Figure 2. [Left panel]: the velocity-integrated map of the CO(6-5) line of Serenity-18 (indicated by a white arrow), located about -6.3, +2.2 arcsec offset from the quasar position (red star), which was the primary target of our ALMA observation. Contours are 2, 3, 4, 5σ, 1σ = 5.1 μJy/beam. [Middle panel]: a zoomed view onto the CO-emitting galaxy. [Right panel]: the ALMA spectrum of Serenity-18. The red curve is the fit to the CO(6-5) emission, while the red vertical mark corresponds to the redshifted frequency of the CO(6-5) line expected at the redshift of the DLA, which was detected in the XSHOOTER spectrum (Fig.2).
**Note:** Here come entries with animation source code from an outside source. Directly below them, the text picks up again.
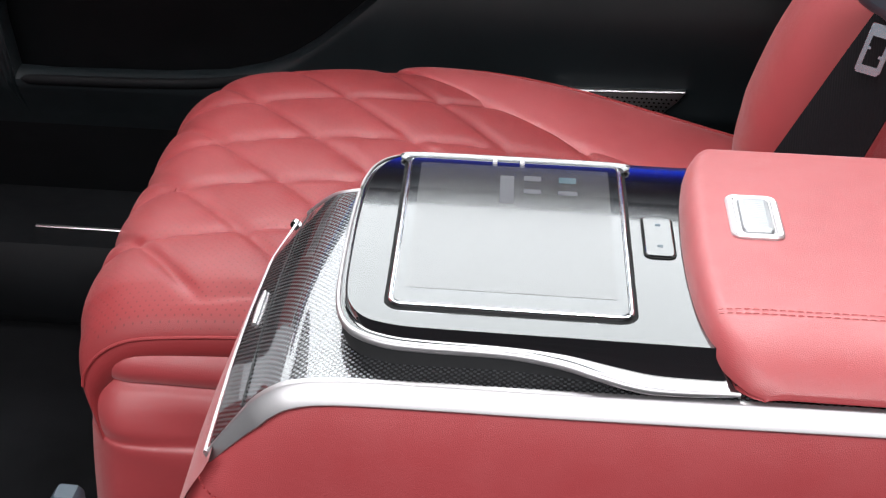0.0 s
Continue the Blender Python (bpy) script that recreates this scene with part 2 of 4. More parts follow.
def sheet(f, nu, nv, thick=None):
    """A grid of points f(u, v)."""
    bm = bmesh.new()
    g = [[bm.verts.new(f(i / nu, j / nv)) for j in range(nv + 1)] for i in range(nu + 1)]
    for i in range(nu):
        for j in range(nv):
            bm.faces.new((g[i][j], g[i + 1][j], g[i + 1][j + 1], g[i][j + 1]))
    if thick:
        lo = [[bm.verts.new(v.co + Vector(thick)) for v in row] for row in g]
        for i in range(nu):
            for j in range(nv):
                bm.faces.new((lo[i][j], lo[i][j + 1], lo[i + 1][j + 1], lo[i + 1][j]))
        for i in range(nu):
            for j in (0, nv):
                bm.faces.new((g[i][j], g[i + 1][j], lo[i + 1][j], lo[i][j]))
        for j in range(nv):
            for i in (0, nu):
                bm.faces.new((g[i][j], g[i][j + 1], lo[i][j + 1], lo[i][j]))
    return bm


def box(x0, x1, y0, y1, z0, z1, r=0.004):
    bm = bmesh.new()
    plate(rounded(x0, x1, y0, y1, r, 3), [(r * 0.7, z0), (0, z0 + r), (0, z1 - r), (r * 0.7, z1)], lambda a, b, h: Vector((a, b, h)), bm)
    return bm


def between(x, stops):
    """A smooth value over x from stops of (x, value)."""
    return float(np.interp(x, [s[0] for s in stops], [s[1] for s in stops]))


def eased(x, stops):
    xs = [s[0] for s in stops]
    x = min(max(x, xs[0]), xs[-1])
    i = min(max(int(np.searchsorted(xs, x)) - 1, 0), len(xs) - 2)
    v = [s[1] for s in stops]
    h = xs[i + 1] - xs[i]
    m = [(v[min(k + 1, len(v) - 1)] - v[max(k - 1, 0)]) / (xs[min(k + 1, len(xs) - 1)] - xs[max(k - 1, 0)]) for k in (i, i + 1)]
    t = (x - xs[i]) / h
    return (2 * t**3 - 3 * t * t + 1) * v[i] + (t**3 - 2 * t * t + t) * h * m[0] + (3 * t * t - 2 * t**3) * v[i + 1] + (t**3 - t * t) * h * m[1]


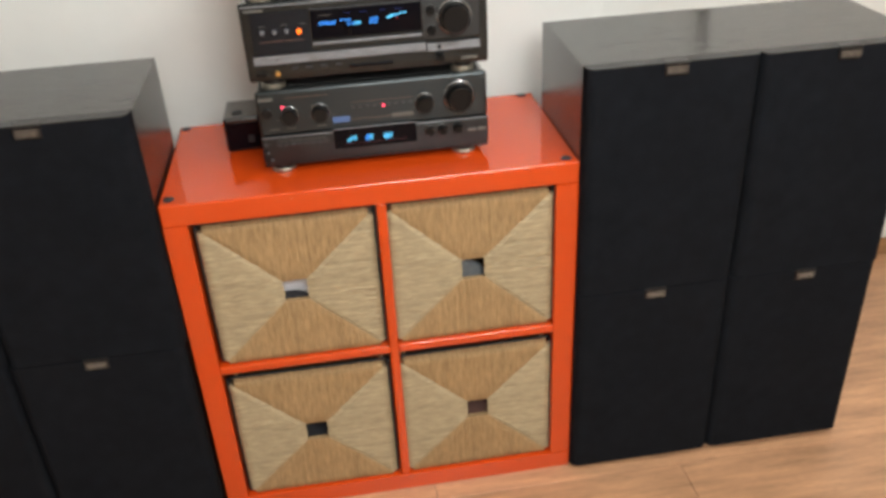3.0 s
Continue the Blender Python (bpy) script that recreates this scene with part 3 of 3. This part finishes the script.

The dashed magenta lines show the range where the line emission has been integrated to produce the velocity-integrated map (left panel). Figure from D’Odorico et a. (2018).

 

Figure 3. [Left panel]: Sketch of the system configuration of Serenity-18 and its associated DLA. The 40 kpc angular separation between the CO-emitting galaxy and the DLA lead us to exclude that the absorption system is located in the outer disk of Serenity-18.  Image credits Valentina D’Odorico.  [Right panel]: Fit of the observed transitions for the proximate DLA in the spectrum of J2310. In each panel, the observed spectrum is shown in blue, the error in red and the Voigt fit in green. The top panel shows the fit of the H I Ly-α velocity profile. The red mark indicates the redshift z = 5.938646, which is also the zero-point of the velocity scale in all the other panels. Figure drom D’Odorico et a. (2018).